Una
vez dada por finiquitada la crisis, esto es, asegurada la recuperación
de capital, control de salarios y destino de los trabajadores por parte
de los perennes altos del curso de la Historia, se nubla una pantalla
que emitía créditos convenientemente confusos y el servilismo político
ha acelerado su inclinación, presto a desplegar nuevos cachivaches a un
lado para despistar a la hora del saqueo.
Ahora toca el turno a mansalva
para que la inimputabilidad cotice en mercados de aforamiento primario,
la justicia no mire para ningún lado allende las fronteras, o las
brechas socioeconómicas y de oportunidades, ya de por sí insorteables,
se eleven como vallas de expulsión ciudadana.

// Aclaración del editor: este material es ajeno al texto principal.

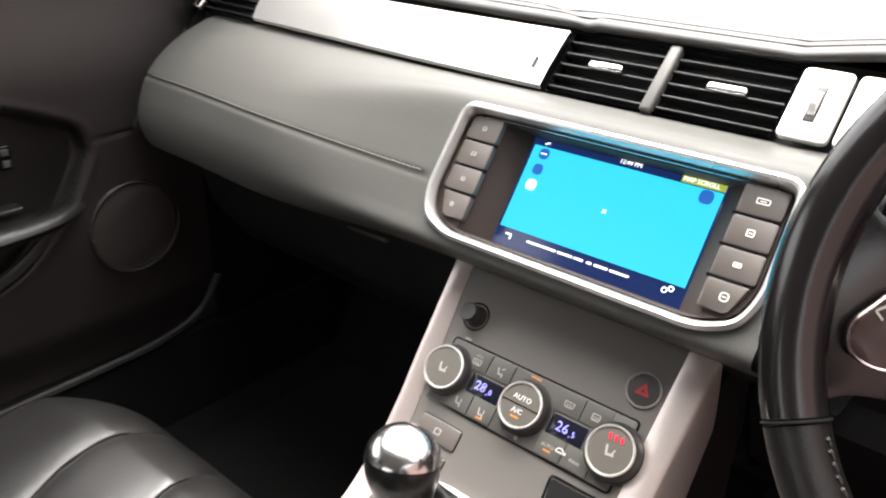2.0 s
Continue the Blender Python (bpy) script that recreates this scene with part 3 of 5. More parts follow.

¿Y qué nos queda? Pues por ahora el pataleo recurrente, cotidiano,
con más o menos éxito de afluencia en función del grado térmico de
indignación que se produzca por cada una de las situaciones que nos
arrojan al plato, una vez hecho bola incomestible. Y en esos encuentros,
habitualmente dominicales, salimos adornados de cartelería variada
desde la que dejar constancia al semejante que, al otro lado de la
fotografía o la actualidad televisada, opta por amodorrar su derrota, a
ver si con algún teorema impactante conseguimos que deje el chandal de
interior y se sume al jogging de protesta colectiva. En esas calles que nunca fueron nuestras, goza de gran éxito frente al micrófono en directo
reclamar que se cumplan los derechos más vistosos que los padrastros
constitucionales dieron por buenos redactar, darles cuerpo, pero con sus
sistemas nerviosos y reproductivos totalmente desabilitados. El acceso a
la sanidad pública y universal, a una vivienda digna, etc., son
calificados, en época de privatización masiva y de segregación social
sin parangón, como “principios programáticos”, meras buenas intenciones
que el legislador dejó plantadas por si el tiempo y los azares tenían a
bien suministrarles algo de abono normativo, aunque en realidad no han
sido más que “frustraciones constitucionales”; aspirar a que lo que la
mayoría considera pilares de nuestro Estado actualmente asocial no se
quede en unos pocos ladrillos presos de aluminosis, parece dormir el
sueño de los injustos.
La
Constitución española está a buen recaudo. Lejos de las garras
ciudadanas, se entiende. No hay más que recordar como se enarbola una
supuesta inmutabilidad permanente en la cúspide del ordenamiento
jurídico mientras por sus puertas traseras se maltrata el mismo, con
modificaciones en la madrugada de los tiempos en los Estados
contemporáneos (artículo 135 y su entreguismo deudor al capital con
prisas). Por ese motivo, no parece el camino más recto para protagonizar
los cambios necesarios y deseables aquél que pretende transitar a tumba
abierta, con escasa visibilidad y lleno de obstáculos. En cambio,
existe un apartado constitucional que no es receptor habitual de visitas
ni menciones, y desde el cual se sostiene, con repugnante elasticidad,
el trayecto contrario al que su composición jurídica pretende guiar: la
interdicción de la arbitrariedad (artículo 9.3).
Este principio supone la prohibición expresa para los poderes
públicos, entendidos éstos en el sentido más amplio de la terminología
legal y su correspondiente traducción vía pronunciamientos del Tribunal
Supremo y del Tribunal Constitucional, de actuar de manera caprichosa,
dañando el principio de igualdad de trato frente a los administrados.
Dicho así resulta obvio, pero no por ello es menos asombroso que no se
tarde apenas unos segundos para recorrer decenas de acciones políticas
que patean sin pudor este mandato principal recogido en nuestra Carta
Magna.
Sí,
por ejemplo y de manera destacada, éste es uno de ellos: los indultos.
El derecho de gracia sin justificación social ni piadosa que conculca
penas a quienes no sólo tienen, como el resto de ciudadanos, la
obligación de conocer la ley sin ser eximidos de ello por
desconocimiento, sino que por notoriedad pública deben desarrollar un
impecable ejercicio profesional, reforzado en esa posición preeminente
en la escala capitalista en la que dicen jugar sin cartas marcadas. ¿Y
qué decir del proceso de desentronización, entronización, aforamiento y
blindaje del linaje Borbón en estos últimos días? Algo de arbitrio sí
que parece rezumar la manera en que desde el bipartidismo se otorga un
aurea especial al abdicado y su regia plebe, con tal de que los juzgados
queden a enorme distancia de su trayectoria.
Estos detalles sólo son algunos artificios que pueden destapar en su
mente las interminables explosiones de lucidez que le llevarán a
recordar que frente a tanta y tanta desigualdad legislativa se encuentra
la mencionada prohibición, sorteada a diario, ignorada por muchos.